Copy each line exactly. Drop every picture.

-- START OF DATASET EXTRACT --

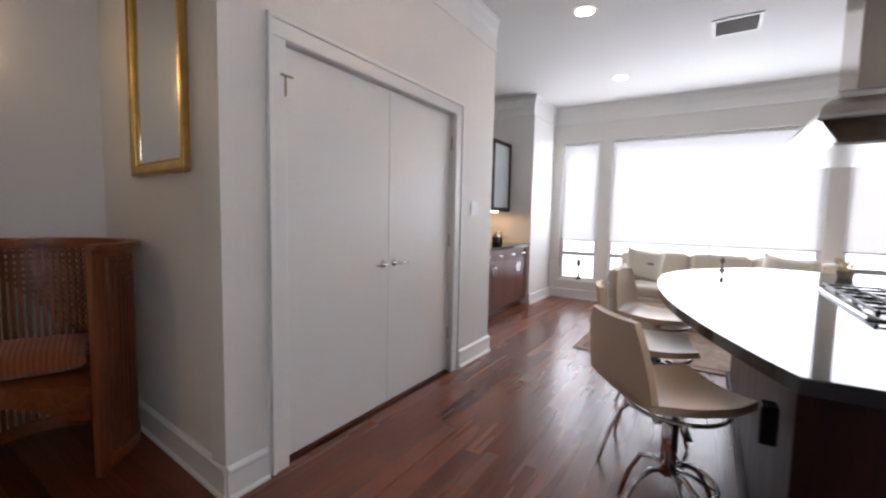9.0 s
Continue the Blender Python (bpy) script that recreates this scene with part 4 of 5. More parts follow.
for turn in (60.7, 120.4, 246.3, 314.0):
    rot = pose(0, 0, 0, 0, 0, turn) @ Matrix.Diagonal((ARM / 0.50, 1, 1, 1))
    path = [(0.02, 0, ZC), (0.12, 0, ZC - 0.005), (0.22, 0, ZC + 0.03), (0.31, 0, ZC + 0.10), (0.37, 0, ZC + 0.17), (0.43, 0, ZC + 0.195), (0.485, 0, ZC + 0.165), (0.51, 0, ZC + 0.10), (0.51, 0, ZC + 0.045), (0.497, 0, ZC + 0.018), (0.482, 0, ZC + 0.03), (0.480, 0, ZC + 0.05)]
    arm = part("arm", turned(tube(bmesh.new(), path, 0.0105, 8), rot), IRON, ch, "curved iron arm")
    part("brace", turned(tube(bmesh.new(), [(0.36, 0, ZC + 0.18), (0.30, 0, ZC + 0.27), (0.18, 0, ZC + 0.42), (0.05, 0, ZC + 0.52), (0.008, 0, ZC + 0.56)], 0.007, 6), rot), IRON, arm)
    sc = [(0.33 + x, 0, ZC + 0.235 + y) for x, y in spiral(0.032, 0.008, 1.4)]
    part("scroll", turned(tube(bmesh.new(), sc, 0.006, 6), rot), IRON, arm)
    zb = ZC - 0.122
    hang = pose(0, 0, 0, 0, 0, turn) @ Matrix.Translation((ARM, 0, 0)) @ pose(0, 0, 0, 0, 0, 15 if turn == 120.4 else 0) @ Matrix.Translation((-0.50, 0, 0))
    part("drop_rod", turned(tube(bmesh.new(), [(0.50, 0, ZC + 0.02), (0.50, 0, zb)], 0.0055, 6), hang), IRON, arm)
    part("knuckle", turned(lathe(bmesh.new(), [(0.006, -0.012), (0.013, 0), (0.006, 0.012)], 10, (0.50, 0, ZC - 0.06)), hang), IRON, arm)
    bar = [(0.50, -0.115, zb), (0.50, 0.115, zb)]
    left = [(0.50, 0.115 + 0.0 + 0.028 * math.sin(a) * (1 - a / 9), zb - 0.028 + 0.028 * math.cos(a) * (1 - a / 9)) for a in [0.45 * k for k in range(1, 13)]]
    right = [(x, -y, z) for x, y, z in left]
    part("crossbar", turned(tube(bmesh.new(), right[::-1] + bar + left, 0.0065, 6), hang), IRON, arm, "crossbar with scrolled ends")
    for sy in (-1, 1):
        part("drip_pan", turned(lathe(bmesh.new(), [(0.010, zb + 0.004), (0.030, zb + 0.010), (0.032, zb + 0.014), (0.012, zb + 0.016)], 14, (0.50, sy * 0.075, 0)), hang), IRON, arm)
        cnd = part("candle", turned(lathe(bmesh.new(), [(0.020, zb + 0.014), (0.020, zb + 0.108), (0.016, zb + 0.114)], 14, (0.50, sy * 0.075, 0)), hang), CANDLE, arm, "ivory candle sleeve")
        part("bulb", turned(lathe(bmesh.new(), [(0.006, zb + 0.11), (0.011, zb + 0.125), (0.009, zb + 0.14), (0.002, zb + 0.158)], 10, (0.50, sy * 0.075, 0)), hang), BULB, cnd)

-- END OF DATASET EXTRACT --

-- EXERCISE ANSWER --
9.0 s
Continue the Blender Python (bpy) script that recreates this scene with part 4 of 5. More parts follow.
for turn in (60.7, 120.4, 246.3, 314.0):
    rot = pose(0, 0, 0, 0, 0, turn) @ Matrix.Diagonal((ARM / 0.50, 1, 1, 1))
    path = [(0.02, 0, ZC), (0.12, 0, ZC - 0.005), (0.22, 0, ZC + 0.03), (0.31, 0, ZC + 0.10), (0.37, 0, ZC + 0.17), (0.43, 0, ZC + 0.195), (0.485, 0, ZC + 0.165), (0.51, 0, ZC + 0.10), (0.51, 0, ZC + 0.045), (0.497, 0, ZC + 0.018), (0.482, 0, ZC + 0.03), (0.480, 0, ZC + 0.05)]
    arm = part("arm", turned(tube(bmesh.new(), path, 0.0105, 8), rot), IRON, ch, "curved iron arm")
    part("brace", turned(tube(bmesh.new(), [(0.36, 0, ZC + 0.18), (0.30, 0, ZC + 0.27), (0.18, 0, ZC + 0.42), (0.05, 0, ZC + 0.52), (0.008, 0, ZC + 0.56)], 0.007, 6), rot), IRON, arm)
    sc = [(0.33 + x, 0, ZC + 0.235 + y) for x, y in spiral(0.032, 0.008, 1.4)]
    part("scroll", turned(tube(bmesh.new(), sc, 0.006, 6), rot), IRON, arm)
    zb = ZC - 0.122
    hang = pose(0, 0, 0, 0, 0, turn) @ Matrix.Translation((ARM, 0, 0)) @ pose(0, 0, 0, 0, 0, 15 if turn == 120.4 else 0) @ Matrix.Translation((-0.50, 0, 0))
    part("drop_rod", turned(tube(bmesh.new(), [(0.50, 0, ZC + 0.02), (0.50, 0, zb)], 0.0055, 6), hang), IRON, arm)
    part("knuckle", turned(lathe(bmesh.new(), [(0.006, -0.012), (0.013, 0), (0.006, 0.012)], 10, (0.50, 0, ZC - 0.06)), hang), IRON, arm)
    bar = [(0.50, -0.115, zb), (0.50, 0.115, zb)]
    left = [(0.50, 0.115 + 0.0 + 0.028 * math.sin(a) * (1 - a / 9), zb - 0.028 + 0.028 * math.cos(a) * (1 - a / 9)) for a in [0.45 * k for k in range(1, 13)]]
    right = [(x, -y, z) for x, y, z in left]
    part("crossbar", turned(tube(bmesh.new(), right[::-1] + bar + left, 0.0065, 6), hang), IRON, arm, "crossbar with scrolled ends")
    for sy in (-1, 1):
        part("drip_pan", turned(lathe(bmesh.new(), [(0.010, zb + 0.004), (0.030, zb + 0.010), (0.032, zb + 0.014), (0.012, zb + 0.016)], 14, (0.50, sy * 0.075, 0)), hang), IRON, arm)
        cnd = part("candle", turned(lathe(bmesh.new(), [(0.020, zb + 0.014), (0.020, zb + 0.108), (0.016, zb + 0.114)], 14, (0.50, sy * 0.075, 0)), hang), CANDLE, arm, "ivory candle sleeve")
        part("bulb", turned(lathe(bmesh.new(), [(0.006, zb + 0.11), (0.011, zb + 0.125), (0.009, zb + 0.14), (0.002, zb + 0.158)], 10, (0.50, sy * 0.075, 0)), hang), BULB, cnd)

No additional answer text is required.